Stated problem: Can you pull out each line of the data below that includes the word "recreates"?
**** Data to use ****
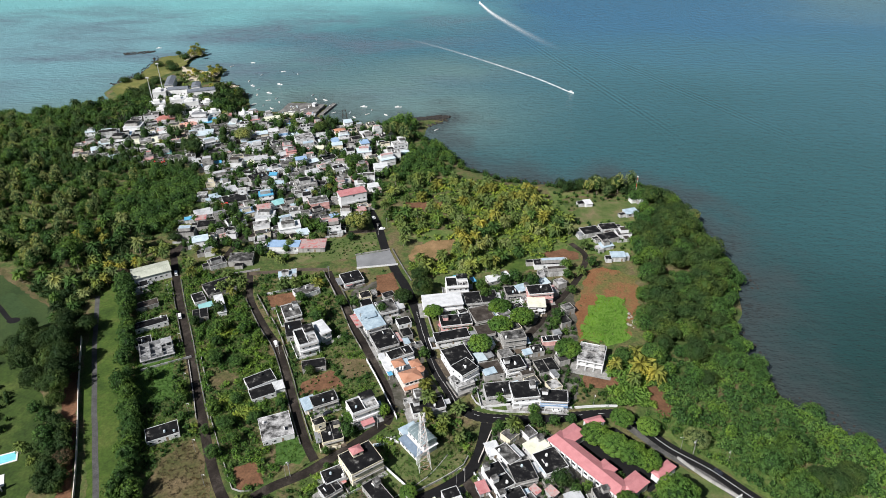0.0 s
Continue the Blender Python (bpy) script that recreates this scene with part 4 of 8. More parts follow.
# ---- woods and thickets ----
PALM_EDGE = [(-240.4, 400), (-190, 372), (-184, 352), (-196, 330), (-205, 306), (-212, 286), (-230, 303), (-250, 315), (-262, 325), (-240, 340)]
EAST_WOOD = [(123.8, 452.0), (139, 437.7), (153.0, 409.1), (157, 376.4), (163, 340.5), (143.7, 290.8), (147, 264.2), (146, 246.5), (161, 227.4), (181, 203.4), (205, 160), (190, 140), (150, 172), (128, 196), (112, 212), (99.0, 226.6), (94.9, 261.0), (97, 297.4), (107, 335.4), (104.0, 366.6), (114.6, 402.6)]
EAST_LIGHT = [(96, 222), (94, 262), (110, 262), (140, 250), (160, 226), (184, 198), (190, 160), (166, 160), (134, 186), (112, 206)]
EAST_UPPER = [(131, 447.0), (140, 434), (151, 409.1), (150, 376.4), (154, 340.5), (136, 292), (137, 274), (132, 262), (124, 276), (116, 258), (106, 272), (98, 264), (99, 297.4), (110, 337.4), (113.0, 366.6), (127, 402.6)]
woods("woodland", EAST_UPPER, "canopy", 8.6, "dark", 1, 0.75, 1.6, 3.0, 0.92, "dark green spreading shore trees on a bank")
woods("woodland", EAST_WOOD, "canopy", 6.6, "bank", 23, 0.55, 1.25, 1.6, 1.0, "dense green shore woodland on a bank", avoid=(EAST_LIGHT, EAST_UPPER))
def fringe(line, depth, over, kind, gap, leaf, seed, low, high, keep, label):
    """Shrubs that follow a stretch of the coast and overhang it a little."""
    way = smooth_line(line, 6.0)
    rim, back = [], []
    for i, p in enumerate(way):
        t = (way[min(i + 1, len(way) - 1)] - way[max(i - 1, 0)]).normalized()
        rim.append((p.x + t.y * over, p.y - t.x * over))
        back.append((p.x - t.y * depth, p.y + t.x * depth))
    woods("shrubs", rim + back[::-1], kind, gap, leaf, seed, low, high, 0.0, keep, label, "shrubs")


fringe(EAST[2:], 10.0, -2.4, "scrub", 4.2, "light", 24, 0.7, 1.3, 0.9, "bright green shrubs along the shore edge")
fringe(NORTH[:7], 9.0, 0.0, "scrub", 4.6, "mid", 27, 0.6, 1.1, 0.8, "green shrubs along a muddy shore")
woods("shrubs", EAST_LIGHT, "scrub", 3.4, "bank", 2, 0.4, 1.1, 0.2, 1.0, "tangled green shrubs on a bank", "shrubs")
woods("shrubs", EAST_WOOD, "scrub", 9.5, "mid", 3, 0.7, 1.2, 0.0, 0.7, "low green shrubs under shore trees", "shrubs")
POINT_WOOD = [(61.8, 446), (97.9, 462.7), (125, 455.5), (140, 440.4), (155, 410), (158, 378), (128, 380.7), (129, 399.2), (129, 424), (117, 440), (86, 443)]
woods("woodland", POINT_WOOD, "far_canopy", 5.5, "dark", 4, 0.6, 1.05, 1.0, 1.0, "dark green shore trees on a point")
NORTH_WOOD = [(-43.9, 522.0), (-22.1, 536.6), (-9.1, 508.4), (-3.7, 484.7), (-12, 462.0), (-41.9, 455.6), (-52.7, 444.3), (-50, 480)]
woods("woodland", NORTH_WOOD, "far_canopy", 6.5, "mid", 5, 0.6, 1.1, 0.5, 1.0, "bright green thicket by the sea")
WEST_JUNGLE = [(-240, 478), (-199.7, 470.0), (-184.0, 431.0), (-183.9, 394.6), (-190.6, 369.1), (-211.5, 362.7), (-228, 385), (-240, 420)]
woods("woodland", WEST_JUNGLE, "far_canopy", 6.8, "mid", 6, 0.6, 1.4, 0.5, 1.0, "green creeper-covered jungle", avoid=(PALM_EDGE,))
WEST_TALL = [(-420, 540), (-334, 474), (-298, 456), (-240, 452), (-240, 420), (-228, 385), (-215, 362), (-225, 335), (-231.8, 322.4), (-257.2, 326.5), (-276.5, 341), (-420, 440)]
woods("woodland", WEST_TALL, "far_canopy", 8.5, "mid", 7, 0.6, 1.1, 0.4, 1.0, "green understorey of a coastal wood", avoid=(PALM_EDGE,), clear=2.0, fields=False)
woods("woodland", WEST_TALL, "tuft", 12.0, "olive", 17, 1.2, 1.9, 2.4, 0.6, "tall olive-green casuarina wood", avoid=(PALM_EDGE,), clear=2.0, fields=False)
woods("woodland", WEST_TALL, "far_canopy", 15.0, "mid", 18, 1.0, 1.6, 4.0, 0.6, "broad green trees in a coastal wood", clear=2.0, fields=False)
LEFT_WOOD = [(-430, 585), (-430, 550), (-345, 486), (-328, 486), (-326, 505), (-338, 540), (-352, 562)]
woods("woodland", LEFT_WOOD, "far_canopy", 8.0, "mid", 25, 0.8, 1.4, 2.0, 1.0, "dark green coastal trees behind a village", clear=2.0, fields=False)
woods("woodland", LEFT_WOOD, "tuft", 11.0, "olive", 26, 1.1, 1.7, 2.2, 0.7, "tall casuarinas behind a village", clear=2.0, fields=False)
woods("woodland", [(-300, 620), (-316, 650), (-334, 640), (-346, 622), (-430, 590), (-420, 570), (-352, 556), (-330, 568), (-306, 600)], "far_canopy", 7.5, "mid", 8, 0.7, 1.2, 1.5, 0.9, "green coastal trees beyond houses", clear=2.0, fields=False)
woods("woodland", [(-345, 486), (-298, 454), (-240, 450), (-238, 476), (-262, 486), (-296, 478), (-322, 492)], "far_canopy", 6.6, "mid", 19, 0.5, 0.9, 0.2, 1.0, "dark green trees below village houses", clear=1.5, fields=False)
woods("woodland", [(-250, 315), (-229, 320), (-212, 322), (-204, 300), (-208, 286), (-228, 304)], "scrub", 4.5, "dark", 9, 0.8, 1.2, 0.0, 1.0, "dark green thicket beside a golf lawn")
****
**** Data to use ****
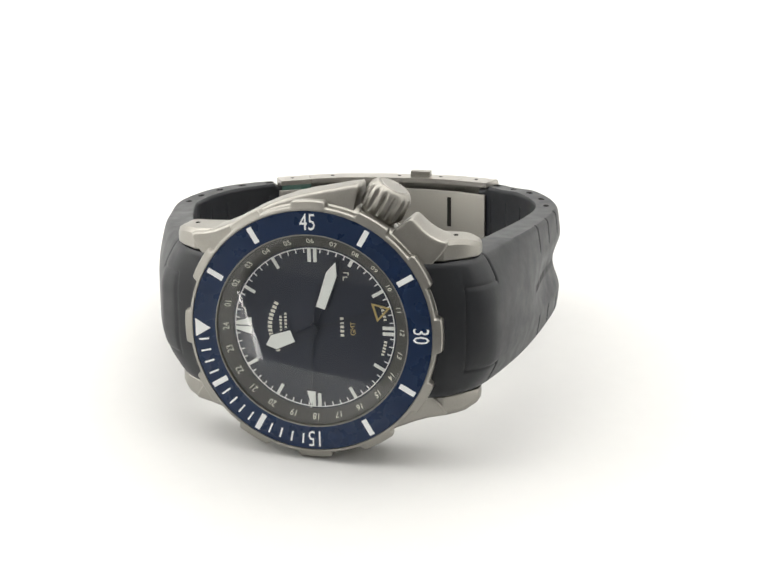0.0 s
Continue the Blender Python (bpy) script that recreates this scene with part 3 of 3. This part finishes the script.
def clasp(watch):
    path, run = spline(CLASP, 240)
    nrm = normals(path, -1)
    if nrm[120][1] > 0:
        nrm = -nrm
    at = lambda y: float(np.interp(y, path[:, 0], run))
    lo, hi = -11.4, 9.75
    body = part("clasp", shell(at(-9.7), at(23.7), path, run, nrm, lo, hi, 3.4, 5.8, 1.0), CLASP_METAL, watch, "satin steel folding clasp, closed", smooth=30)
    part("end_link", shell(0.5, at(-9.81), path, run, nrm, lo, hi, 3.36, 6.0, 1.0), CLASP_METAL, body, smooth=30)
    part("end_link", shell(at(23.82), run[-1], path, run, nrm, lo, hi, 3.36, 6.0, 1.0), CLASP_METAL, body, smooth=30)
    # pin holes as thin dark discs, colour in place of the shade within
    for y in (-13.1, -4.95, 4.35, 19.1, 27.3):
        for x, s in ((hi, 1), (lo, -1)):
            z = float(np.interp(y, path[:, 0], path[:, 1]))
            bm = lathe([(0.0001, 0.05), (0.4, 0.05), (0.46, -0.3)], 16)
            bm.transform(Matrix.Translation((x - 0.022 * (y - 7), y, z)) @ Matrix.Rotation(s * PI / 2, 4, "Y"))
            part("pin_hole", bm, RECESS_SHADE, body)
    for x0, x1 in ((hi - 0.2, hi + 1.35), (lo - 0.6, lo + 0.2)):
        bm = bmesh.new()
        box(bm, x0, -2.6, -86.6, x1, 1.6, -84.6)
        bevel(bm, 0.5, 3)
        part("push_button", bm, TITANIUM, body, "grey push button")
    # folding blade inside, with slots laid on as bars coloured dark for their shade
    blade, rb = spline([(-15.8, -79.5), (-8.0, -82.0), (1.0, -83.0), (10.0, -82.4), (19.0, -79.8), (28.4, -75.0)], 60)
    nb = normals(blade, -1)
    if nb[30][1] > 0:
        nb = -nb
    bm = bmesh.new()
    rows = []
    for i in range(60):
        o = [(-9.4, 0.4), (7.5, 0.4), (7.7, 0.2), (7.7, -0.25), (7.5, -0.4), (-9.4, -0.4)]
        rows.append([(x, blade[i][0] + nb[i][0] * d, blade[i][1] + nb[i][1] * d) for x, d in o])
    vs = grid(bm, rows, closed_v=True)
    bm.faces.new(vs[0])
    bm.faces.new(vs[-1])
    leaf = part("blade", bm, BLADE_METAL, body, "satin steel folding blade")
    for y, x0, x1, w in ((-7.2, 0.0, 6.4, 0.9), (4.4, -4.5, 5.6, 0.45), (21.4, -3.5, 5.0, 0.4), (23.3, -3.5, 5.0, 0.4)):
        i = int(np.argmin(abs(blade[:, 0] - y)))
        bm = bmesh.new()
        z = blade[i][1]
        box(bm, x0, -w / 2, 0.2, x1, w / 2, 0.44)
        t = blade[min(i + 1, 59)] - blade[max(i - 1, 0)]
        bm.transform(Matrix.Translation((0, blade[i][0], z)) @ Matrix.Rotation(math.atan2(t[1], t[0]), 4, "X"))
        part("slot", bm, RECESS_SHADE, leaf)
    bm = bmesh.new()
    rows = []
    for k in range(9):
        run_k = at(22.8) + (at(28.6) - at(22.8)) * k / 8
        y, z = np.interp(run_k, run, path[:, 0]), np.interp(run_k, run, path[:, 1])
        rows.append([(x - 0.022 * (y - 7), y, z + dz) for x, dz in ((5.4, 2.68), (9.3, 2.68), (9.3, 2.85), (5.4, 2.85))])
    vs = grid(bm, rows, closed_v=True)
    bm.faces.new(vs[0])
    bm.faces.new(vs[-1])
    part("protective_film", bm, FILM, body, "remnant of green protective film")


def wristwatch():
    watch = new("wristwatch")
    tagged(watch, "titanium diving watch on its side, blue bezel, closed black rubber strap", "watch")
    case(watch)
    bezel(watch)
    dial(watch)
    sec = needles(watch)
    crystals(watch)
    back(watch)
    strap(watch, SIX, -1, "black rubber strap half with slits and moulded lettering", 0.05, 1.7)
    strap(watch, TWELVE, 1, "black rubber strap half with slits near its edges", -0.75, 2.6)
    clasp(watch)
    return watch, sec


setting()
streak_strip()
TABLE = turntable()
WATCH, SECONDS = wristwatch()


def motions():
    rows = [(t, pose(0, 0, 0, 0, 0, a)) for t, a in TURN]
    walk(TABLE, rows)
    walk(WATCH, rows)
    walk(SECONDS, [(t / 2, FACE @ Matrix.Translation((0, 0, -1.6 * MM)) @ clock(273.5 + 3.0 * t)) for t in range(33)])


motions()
****
The result:
Continue the Blender Python (bpy) script that recreates this scene with part 4 of 8. More parts follow.
Continue the Blender Python (bpy) script that recreates this scene with part 3 of 3. This part finishes the script.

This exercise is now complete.